(A run of records)
**********

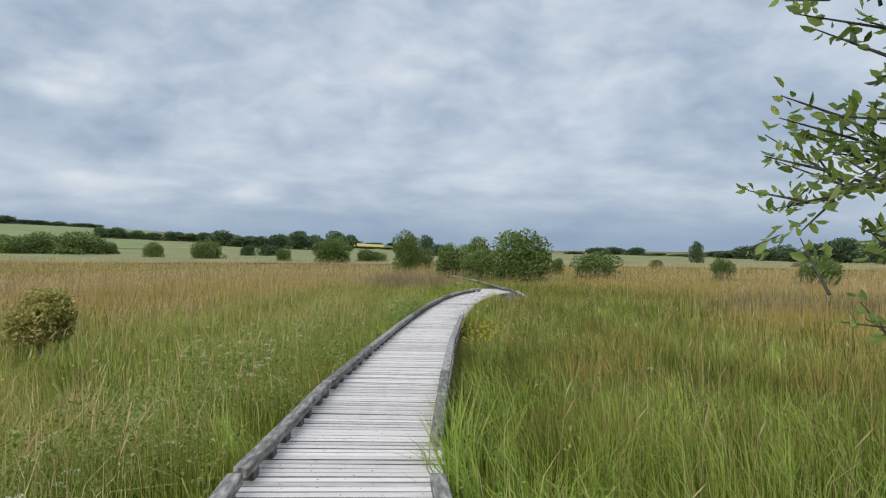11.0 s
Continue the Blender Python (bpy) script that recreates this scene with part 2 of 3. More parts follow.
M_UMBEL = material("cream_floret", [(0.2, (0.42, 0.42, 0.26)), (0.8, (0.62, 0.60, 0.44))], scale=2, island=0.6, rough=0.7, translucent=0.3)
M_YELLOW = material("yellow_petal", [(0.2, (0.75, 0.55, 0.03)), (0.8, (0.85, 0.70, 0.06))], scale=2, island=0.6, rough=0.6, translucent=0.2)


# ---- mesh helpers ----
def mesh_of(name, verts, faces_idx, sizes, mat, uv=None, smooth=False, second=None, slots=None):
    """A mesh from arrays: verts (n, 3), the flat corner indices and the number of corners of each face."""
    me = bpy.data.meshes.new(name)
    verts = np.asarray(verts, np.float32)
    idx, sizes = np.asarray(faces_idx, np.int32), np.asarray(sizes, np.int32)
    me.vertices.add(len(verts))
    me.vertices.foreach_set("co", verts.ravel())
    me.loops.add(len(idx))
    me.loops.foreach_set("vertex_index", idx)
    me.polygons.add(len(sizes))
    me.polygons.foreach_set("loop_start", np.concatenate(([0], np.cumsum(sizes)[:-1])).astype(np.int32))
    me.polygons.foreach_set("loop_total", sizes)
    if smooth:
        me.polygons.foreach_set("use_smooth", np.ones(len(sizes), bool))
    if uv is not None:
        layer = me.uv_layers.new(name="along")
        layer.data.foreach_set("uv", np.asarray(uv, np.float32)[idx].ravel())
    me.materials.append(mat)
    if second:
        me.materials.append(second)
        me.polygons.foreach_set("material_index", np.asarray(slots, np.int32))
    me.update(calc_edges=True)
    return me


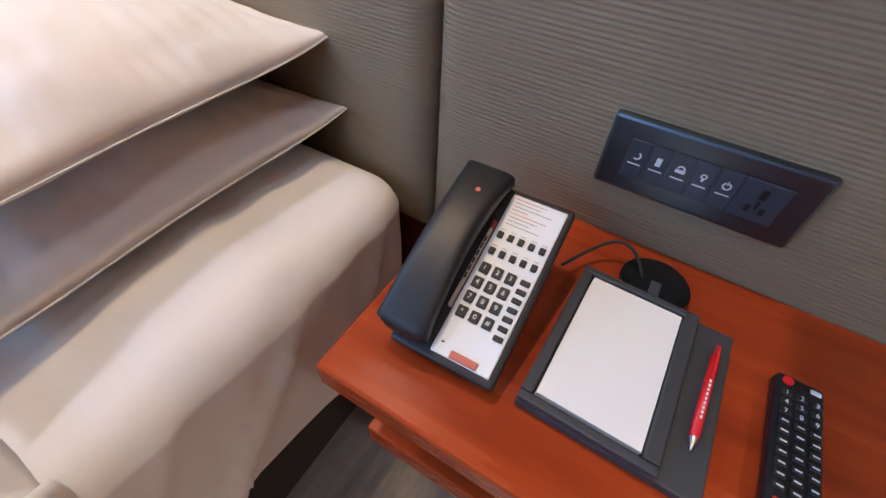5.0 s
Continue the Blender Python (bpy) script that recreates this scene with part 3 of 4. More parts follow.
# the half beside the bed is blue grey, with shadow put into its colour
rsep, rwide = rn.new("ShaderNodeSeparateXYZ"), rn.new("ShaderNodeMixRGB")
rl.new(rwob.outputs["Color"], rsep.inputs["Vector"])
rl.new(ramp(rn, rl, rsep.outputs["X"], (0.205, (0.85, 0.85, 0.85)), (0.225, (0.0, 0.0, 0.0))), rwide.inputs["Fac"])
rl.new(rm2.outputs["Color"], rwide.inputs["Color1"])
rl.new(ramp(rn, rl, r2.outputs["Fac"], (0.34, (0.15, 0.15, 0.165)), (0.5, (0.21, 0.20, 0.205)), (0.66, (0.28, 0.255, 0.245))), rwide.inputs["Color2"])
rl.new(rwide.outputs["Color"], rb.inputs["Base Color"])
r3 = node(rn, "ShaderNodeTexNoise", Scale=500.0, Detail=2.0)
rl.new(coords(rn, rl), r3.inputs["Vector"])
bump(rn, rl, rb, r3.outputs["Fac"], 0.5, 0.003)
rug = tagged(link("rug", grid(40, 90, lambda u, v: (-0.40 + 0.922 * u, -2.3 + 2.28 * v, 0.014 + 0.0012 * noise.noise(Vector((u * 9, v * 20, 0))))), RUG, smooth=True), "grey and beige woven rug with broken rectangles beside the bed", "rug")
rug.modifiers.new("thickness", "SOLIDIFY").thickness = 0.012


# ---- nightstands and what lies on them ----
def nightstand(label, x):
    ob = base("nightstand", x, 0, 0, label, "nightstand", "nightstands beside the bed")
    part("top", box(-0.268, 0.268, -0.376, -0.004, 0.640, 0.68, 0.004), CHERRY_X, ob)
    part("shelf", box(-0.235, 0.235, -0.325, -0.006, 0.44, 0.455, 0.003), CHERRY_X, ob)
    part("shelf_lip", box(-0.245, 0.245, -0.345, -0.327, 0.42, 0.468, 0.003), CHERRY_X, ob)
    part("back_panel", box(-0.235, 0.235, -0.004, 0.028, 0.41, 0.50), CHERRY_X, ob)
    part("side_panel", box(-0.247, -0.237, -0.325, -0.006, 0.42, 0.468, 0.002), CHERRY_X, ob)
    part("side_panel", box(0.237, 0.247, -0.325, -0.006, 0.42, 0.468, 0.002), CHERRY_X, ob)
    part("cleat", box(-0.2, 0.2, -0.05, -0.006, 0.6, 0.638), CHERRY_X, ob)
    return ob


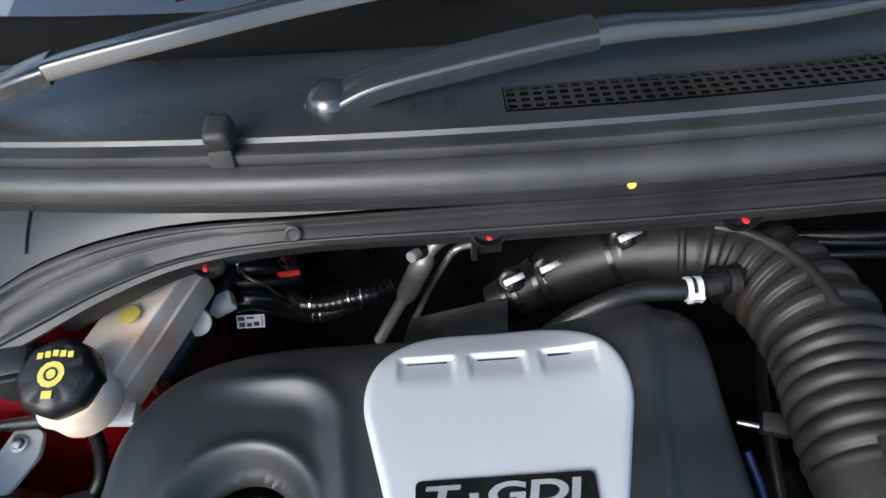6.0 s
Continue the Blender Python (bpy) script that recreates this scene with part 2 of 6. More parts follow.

**********

▶ **WHAT IS ASKED**
Leave out the pictures, then repeat the listing above exactly from its first line to the line with "island=0.6, rough=0.6, translucent=0.2)", inclusive.

▶ **SOLUTION TO THIS TASK**
11.0 s
Continue the Blender Python (bpy) script that recreates this scene with part 2 of 3. More parts follow.
M_UMBEL = material("cream_floret", [(0.2, (0.42, 0.42, 0.26)), (0.8, (0.62, 0.60, 0.44))], scale=2, island=0.6, rough=0.7, translucent=0.3)
M_YELLOW = material("yellow_petal", [(0.2, (0.75, 0.55, 0.03)), (0.8, (0.85, 0.70, 0.06))], scale=2, island=0.6, rough=0.6, translucent=0.2)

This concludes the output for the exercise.